My colleague – whose name really isn’t Sally and isn't even a woman – who thinks that integrity is something you turn on and off, is an example of the driving force behind so much cheating, on every  level, these days.  You tell yourself [and there’s always at least a tiny grain of truth in here] that you have been cheated, or the whole system is unfair and corrupt; this belief and the resentment it generates frees you from your moral imperative to being fair and honest yourself.   And then anything is possible.

Many people have a situational-cheater’s response to taxes.  Taxes are, as my anthropology students learn [see my YouTube channel Anthroisfun], the way that complex societies make sure that resources are redistributed.  In small groups of 20-40 individuals, as our ancestors lived for millions of years, until around 7,000 years ago, we shared our good and bad fortune on a daily basis.  No one hoarded; you shared the food you gathered or scavenged (or later, hunted) and no one went hungry.  If you made two knives, you gave one to your sister or cousin-in-law.  Once a money economy emerged, people could contribute coins instead of wheat and barley and goats, and still no one went hungry.  

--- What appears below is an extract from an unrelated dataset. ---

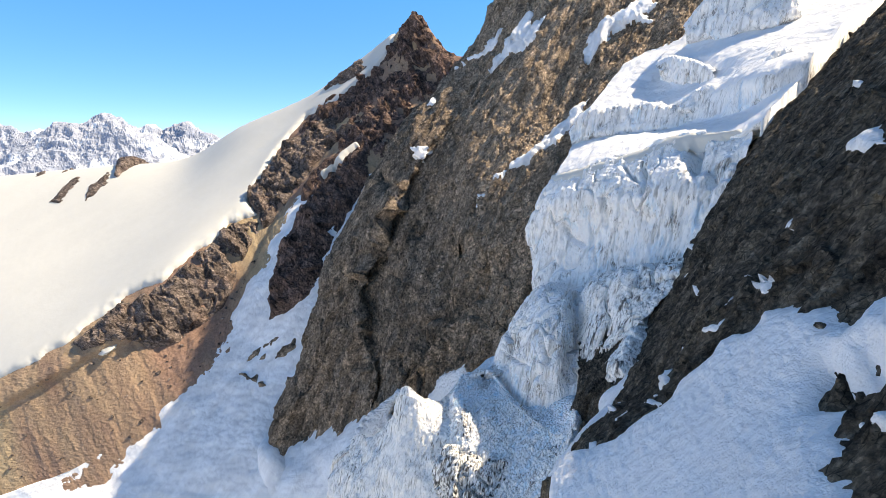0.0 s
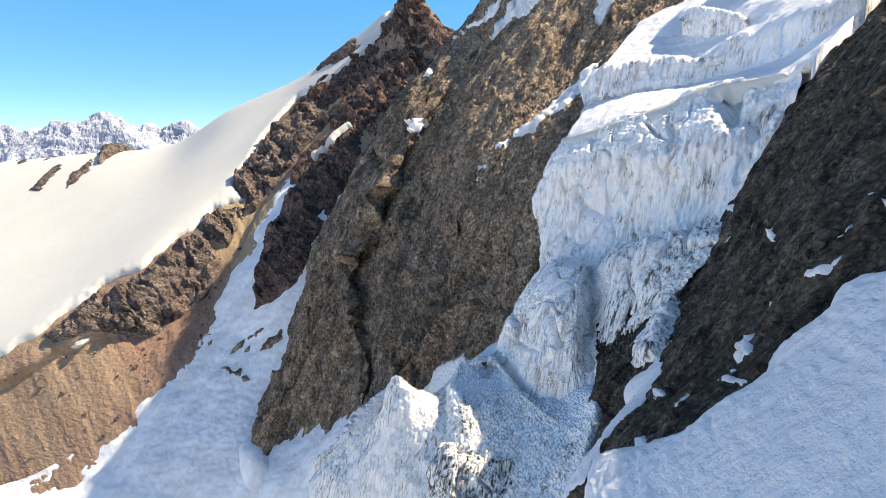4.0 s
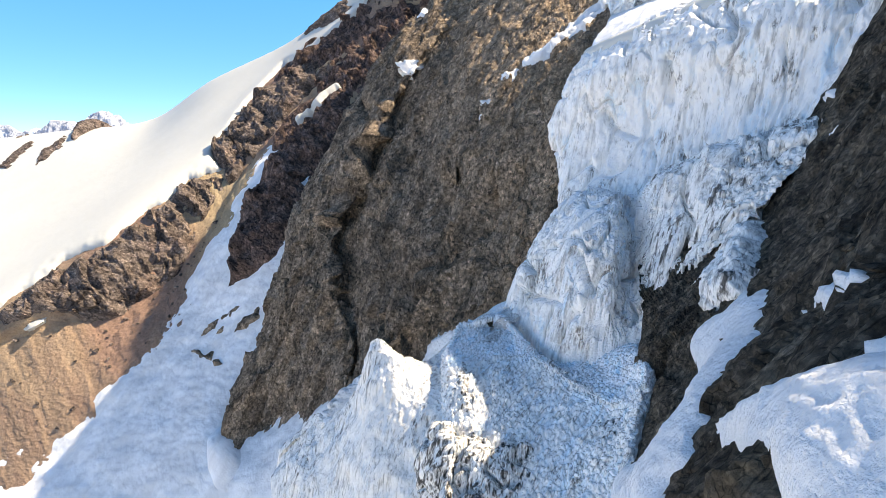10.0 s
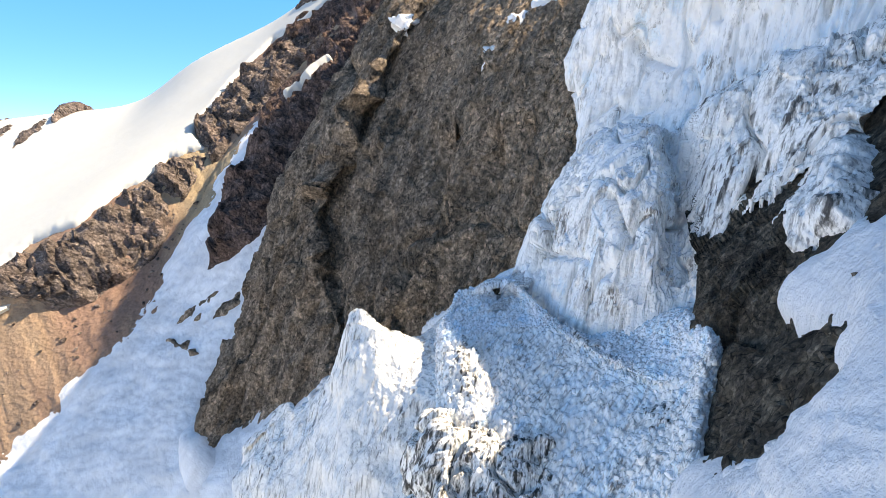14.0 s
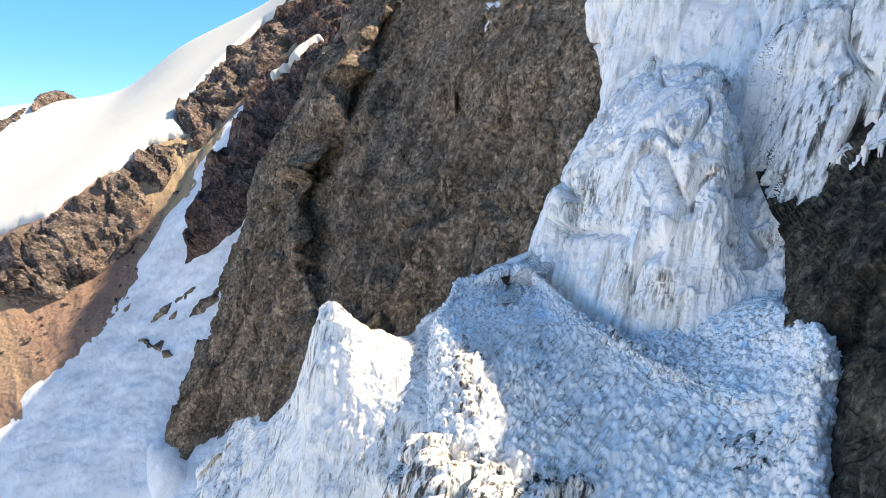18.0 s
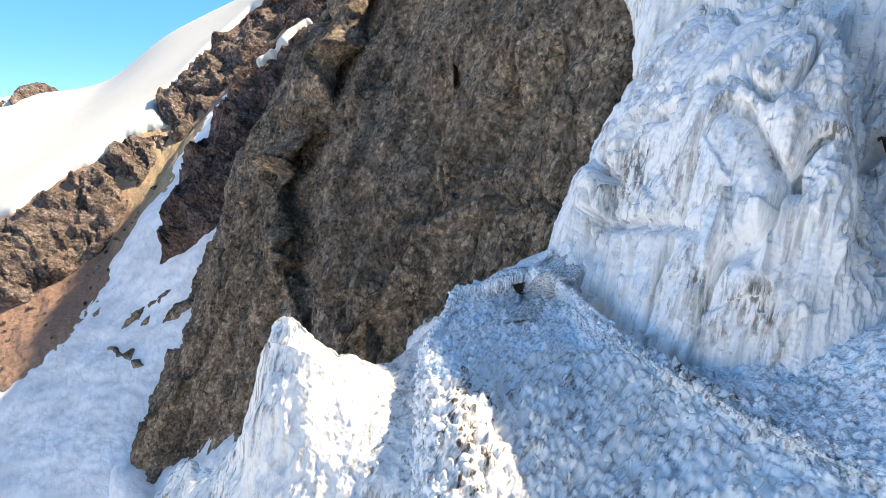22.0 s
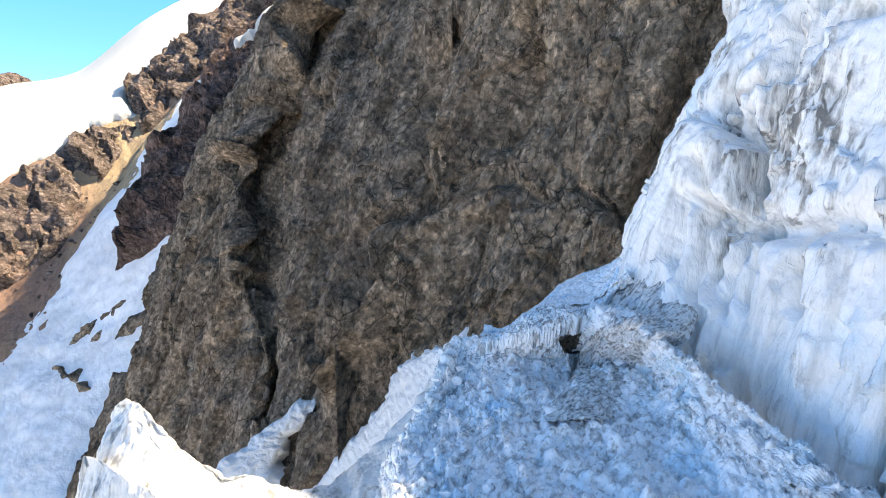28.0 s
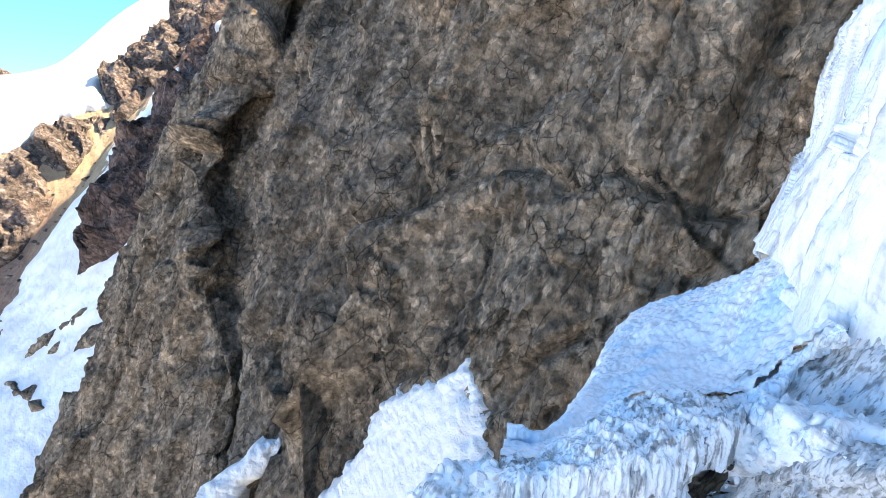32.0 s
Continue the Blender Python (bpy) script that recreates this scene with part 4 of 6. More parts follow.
MOUND_5 = [(8.3, 121.7, 100.0), (8.7, 122.0, 100.2), (9.3, 122.2, 100.4), (9.7, 121.8, 100.6), (10.2, 121.6, 100.7), (10.5, 121.4, 100.7), (10.7, 121.3, 100.7), (11.0, 121.2, 100.6)]
MOUND_6 = [(7.4, 120.1, 99.8), (7.8, 120.2, 100.0), (8.2, 120.3, 100.2), (8.6, 120.2, 100.3), (9.0, 120.1, 100.3), (9.3, 120.0, 100.3), (9.6, 120.0, 100.2), (9.9, 120.1, 100.1)]
MOUND_7 = [(6.6, 119.2, 99.4), (6.9, 118.9, 99.6), (7.3, 118.7, 99.7), (7.7, 118.6, 99.8), (8.0, 118.4, 99.9), (8.4, 118.5, 99.9), (8.7, 118.6, 99.7), (9.0, 118.8, 99.6)]
MOUND = [MOUND_0, MOUND_1, MOUND_2, MOUND_3, MOUND_4, MOUND_5, MOUND_6, MOUND_7]
HOLLOW_0 = [(23.0, 102.8, 99.8), (23.8, 104.4, 104.3), (25.1, 107.4, 107.7), (26.8, 114.4, 111.0), (29.6, 125.2, 118.3)]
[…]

Modern Western societies have become so complex, and so many of them,  including the USA, are unequal, unfair oligarchies, that the original purpose of taxing – to share food and provide for common goals like roads, medical care, education of the young, and defense against enemies – can be ignored, while you focus on the things you don’t like or approve of.  It’s impossible to have 330 million people agree on anything, including “the sky is blue.”  For example, in Seattle, the sky is actually varying shades of grey.  If we get a tiny patch of blue sky, we all go nuts and stop talking about politics for the duration of the blessed event.  My otherwise-admirable colleague could give you a litany of things that she refuses to contribute to, and thus is morally justified, in her own mind at least – maybe in yours – in pocketing cash that she refuses to share.

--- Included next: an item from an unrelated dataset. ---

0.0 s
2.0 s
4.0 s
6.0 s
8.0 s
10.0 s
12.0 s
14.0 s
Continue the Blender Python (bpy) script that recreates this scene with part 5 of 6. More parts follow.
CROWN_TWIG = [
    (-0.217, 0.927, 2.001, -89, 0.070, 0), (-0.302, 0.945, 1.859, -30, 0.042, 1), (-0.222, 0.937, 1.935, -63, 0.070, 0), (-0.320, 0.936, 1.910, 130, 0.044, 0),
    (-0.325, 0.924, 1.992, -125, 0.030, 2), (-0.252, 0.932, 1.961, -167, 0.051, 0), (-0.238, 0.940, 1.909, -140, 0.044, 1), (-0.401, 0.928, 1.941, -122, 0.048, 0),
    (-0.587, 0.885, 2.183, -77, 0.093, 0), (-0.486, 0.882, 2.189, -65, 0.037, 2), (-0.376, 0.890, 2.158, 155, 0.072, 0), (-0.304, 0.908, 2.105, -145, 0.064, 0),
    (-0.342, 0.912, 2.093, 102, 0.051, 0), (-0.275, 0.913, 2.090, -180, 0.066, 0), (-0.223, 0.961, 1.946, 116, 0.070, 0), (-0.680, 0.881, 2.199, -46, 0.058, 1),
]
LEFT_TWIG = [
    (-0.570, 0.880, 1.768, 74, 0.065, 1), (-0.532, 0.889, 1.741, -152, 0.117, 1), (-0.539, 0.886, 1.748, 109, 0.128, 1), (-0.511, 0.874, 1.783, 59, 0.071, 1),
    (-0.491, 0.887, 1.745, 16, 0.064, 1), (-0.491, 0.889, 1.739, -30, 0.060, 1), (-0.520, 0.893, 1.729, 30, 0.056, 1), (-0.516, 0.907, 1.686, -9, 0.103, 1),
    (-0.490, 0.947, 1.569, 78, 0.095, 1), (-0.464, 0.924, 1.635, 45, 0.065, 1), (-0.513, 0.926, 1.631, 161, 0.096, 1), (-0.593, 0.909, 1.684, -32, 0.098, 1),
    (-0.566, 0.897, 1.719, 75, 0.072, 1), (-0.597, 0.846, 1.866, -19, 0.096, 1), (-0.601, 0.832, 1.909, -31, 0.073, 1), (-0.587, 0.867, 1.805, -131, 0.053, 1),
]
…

But taxes support children and disabled people, and I’ve been both. You have been a child.  If you are blessed to live a long life, you will be too old to earn a salary.  Taxes fix the roads, provide fire protection and libraries, and you need those things.  Taxes provide Sesame Street and Nova, the National Weather Service and Meals on Wheels; I’ve learned from the former and may live long enough to need the latter.  We all may.
 
I know how selective resentment can make nearly anything seem morally acceptable – and I am asking you all to become aware of it, too.  I have a class that brings people into connection with all the components of their ancestry (Meet Your Ancestors, launching on www.soaringdragon.biz/classes) including the noble and heroic.  These heroes are the parts of your DNA that you can tap into when you feel yourself getting up a head of steam around justifications for resentments.  A new class on Freeing Your Soul From the Poison of Resentment is debuting soon to give you tools for this.  

It all starts with awareness of what is really going on inside your thinking, and a commitment to listen to the better angels of your nature.  Deep breath and make a choice.  Pay your taxes, on all your income.  Give generously to those who have less than you do.  Realize what a hero you are for doing both.  YOU, my friend, are protecting seniors and children, and the disabled, and you are the guardian and protector of your community.  Be proud of yourself.  

And remember the Hindu scripture, “Do not despise your neighbors who are poor, for many poor people were once well-off.  And you may someday be poor.”  We’re all in this together, my friends, we truly are.

If we all learn how to call on our inner hero, regardless of the choices that the swamp around us makes, we will have a roadmap to creating a paradise out of this Earth that we have inherited. 

  Take a step on that path today.  Take another step tomorrow.  Repeat until the day you die.